Class ReadRowsStream (2.12.0)

ReadRowsStream(client, name, offset, read_rows_kwargs, retry_delay_callback=None)

A stream of results from a read rows request.

This stream is an iterable of ReadRowsResponse. Iterate over it to fetch all row messages.

If the fastavro library is installed, use the rows() method to parse all messages into a stream of row dictionaries.

If the pandas and fastavro libraries are installed, use the to_dataframe() method to parse all messages into a pandas.DataFrame.

This object should not be created directly, but is returned by other methods in this library.

Methods

ReadRowsStream

ReadRowsStream(client, name, offset, read_rows_kwargs, retry_delay_callback=None)

Construct a ReadRowsStream.

Parameters
Name Description
client google.cloud.bigquery_storage_v1.services big_query_read.BigQueryReadClient

A GAPIC client used to reconnect to a ReadRows stream. This must be the GAPIC client to avoid a circular dependency on this class.

name str

Required. Stream ID from which rows are being read.

offset int

Required. Position in the stream to start reading from. The offset requested must be less than the last row read from ReadRows. Requesting a larger offset is undefined.

read_rows_kwargs dict

Keyword arguments to use when reconnecting to a ReadRows stream.

retry_delay_callback Optional[Callable[[float], None]]

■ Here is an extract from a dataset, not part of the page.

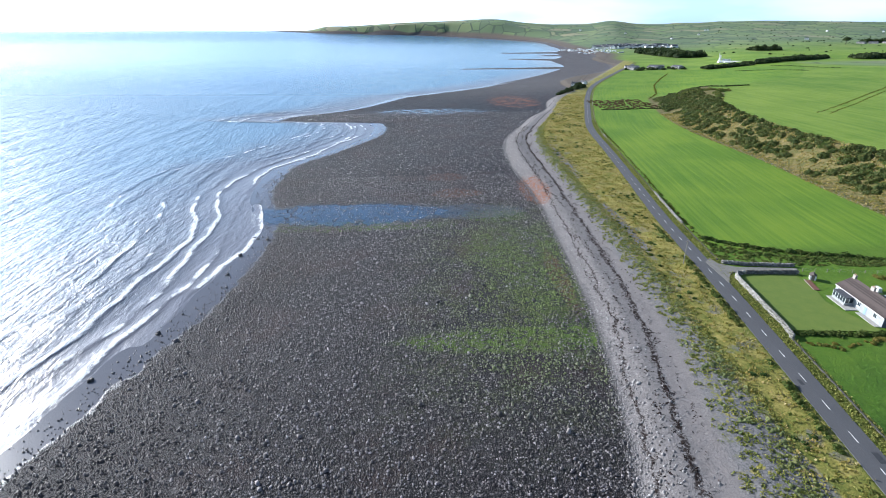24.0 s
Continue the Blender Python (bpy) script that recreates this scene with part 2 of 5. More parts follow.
def sheet(name, xs, ys, zf, mat, fields, shear=None):
    """A grid mesh over the plan with float fields at its vertices."""
    gx, gy = np.meshgrid(xs, ys)
    gx = gx + shear(gy) if shear else gx
    gz = zf(gx, gy)
    co = np.stack([gx, gy, gz], -1).reshape(-1, 3)
    nx, ny = len(xs), len(ys)
    i = (np.arange(ny - 1)[:, None] * nx + np.arange(nx - 1)).ravel()
    quads = np.stack([i, i + 1, i + nx + 1, i + nx], -1)
    me = bpy.data.meshes.new(name)
    me.vertices.add(len(co)), me.loops.add(quads.size), me.polygons.add(len(quads))
    me.vertices.foreach_set("co", co.ravel())
    me.loops.foreach_set("vertex_index", quads.ravel())
    me.polygons.foreach_set("loop_start", np.arange(0, quads.size, 4))
    me.update(calc_edges=True)
    me.polygons.foreach_set("use_smooth", np.ones(len(quads), bool))
    for key, f in fields.items():
        me.attributes.new(key, "FLOAT", "POINT").data.foreach_set("value", np.asarray(f(gx, gy), np.float32).ravel())
    me.materials.append(mat)
    return tagged(new(name, me), kind="structure")


def undergrowth(n, spread=0.0):
    """Brambles, nettles and grass in patches of dark green, purple-brown, olive and lime."""
    fac = n.noise(0.075, 4, 0.6, warp=0.8)
    fac = n.add(n.mul(fac, 1 - spread), n.mul(n.island(), spread)) if spread else fac
    green = n.ramp(fac, [(0.30, (0.46, 0.42, 0.075)), (0.37, (0.28, 0.31, 0.058)), (0.43, (0.145, 0.195, 0.046)), (0.50, (0.105, 0.155, 0.044)), (0.57, (0.185, 0.225, 0.053)), (0.64, (0.34, 0.31, 0.066)), (0.72, (0.47, 0.37, 0.095))])
    py = n.node("SeparateXYZ", 1, i0=n.place())
    heath = n.mul(n.step(n.noise(0.06, 4, 0.65), 0.50, 0.58), n.sub(1, n.step(py, 80, 104)))
    return n.mix(n.mul(heath, 0.85), green, n.mix(n.noise(0.9, 3, 0.7), (0.120, 0.078, 0.062), (0.26, 0.165, 0.125)))


TRAIL = np.array([(16, 106), (22.8, 112.9), (28.4, 115), (35.8, 113.7), (43.4, 113.6), (50, 114.8)])


def off_trail(x, y):
    """Distance from the trodden path that crosses the hummocks."""
    x, y = np.asarray(x, float), np.asarray(y, float)
    return np.abs(y - np.interp(x, TRAIL[:, 0], TRAIL[:, 1])) + 4 * np.maximum(np.maximum(16 - x, x - 50), 0)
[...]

If the client receives a retryable error that asks the client to delay its next attempt and retry_delay_callback is not None, ReadRowsStream will call retry_delay_callback with the delay duration (in seconds) before it starts sleeping until the next attempt.

Returns
Type Description
Iterable[ google.cloud.bigquery_storage_v1.servicesReadRowsResponse ] A sequence of row messages.

__iter__

__iter__()

An iterable of messages.

Returns
Type Description
Iterable[ ReadRowsResponse ] A sequence of row messages.

rows

rows(read_session=None)

Iterate over all rows in the stream.

This method requires the fastavro library in order to parse row messages in avro format. For arrow format messages, the pyarrow library is required.

Parameter
Name Description
read_session Optional[ReadSession]

DEPRECATED. This argument was used to specify the schema of the rows in the stream, but now the first message in a read stream contains this information.

Returns
Type Description
Iterable[Mapping] A sequence of rows, represented as dictionaries.

to_arrow

to_arrow(read_session=None)

Create a pyarrow.Table of all rows in the stream.

This method requires the pyarrow library and a stream using the Arrow format.

Parameter
Name Description
read_session ReadSession

DEPRECATED. This argument was used to specify the schema of the rows in the stream, but now the first message in a read stream contains this information.

Returns
Type Description
pyarrow.Table A table of all rows in the stream.

to_dataframe

to_dataframe(read_session=None, dtypes=None)

Create a pandas.DataFrame of all rows in the stream.

This method requires the pandas libary to create a data frame and the fastavro library to parse row messages.

Parameters
Name Description
read_session ReadSession

DEPRECATED. This argument was used to specify the schema of the rows in the stream, but now the first message in a read stream contains this information.

dtypes Map[str, Union[str, pandas.Series.dtype]]

Optional. A dictionary of column names pandas dtypes. The provided dtype is used when constructing the series for the column specified. Otherwise, the default pandas behavior is used.

Returns
Type Description
pandas.DataFrame A data frame of all rows in the stream.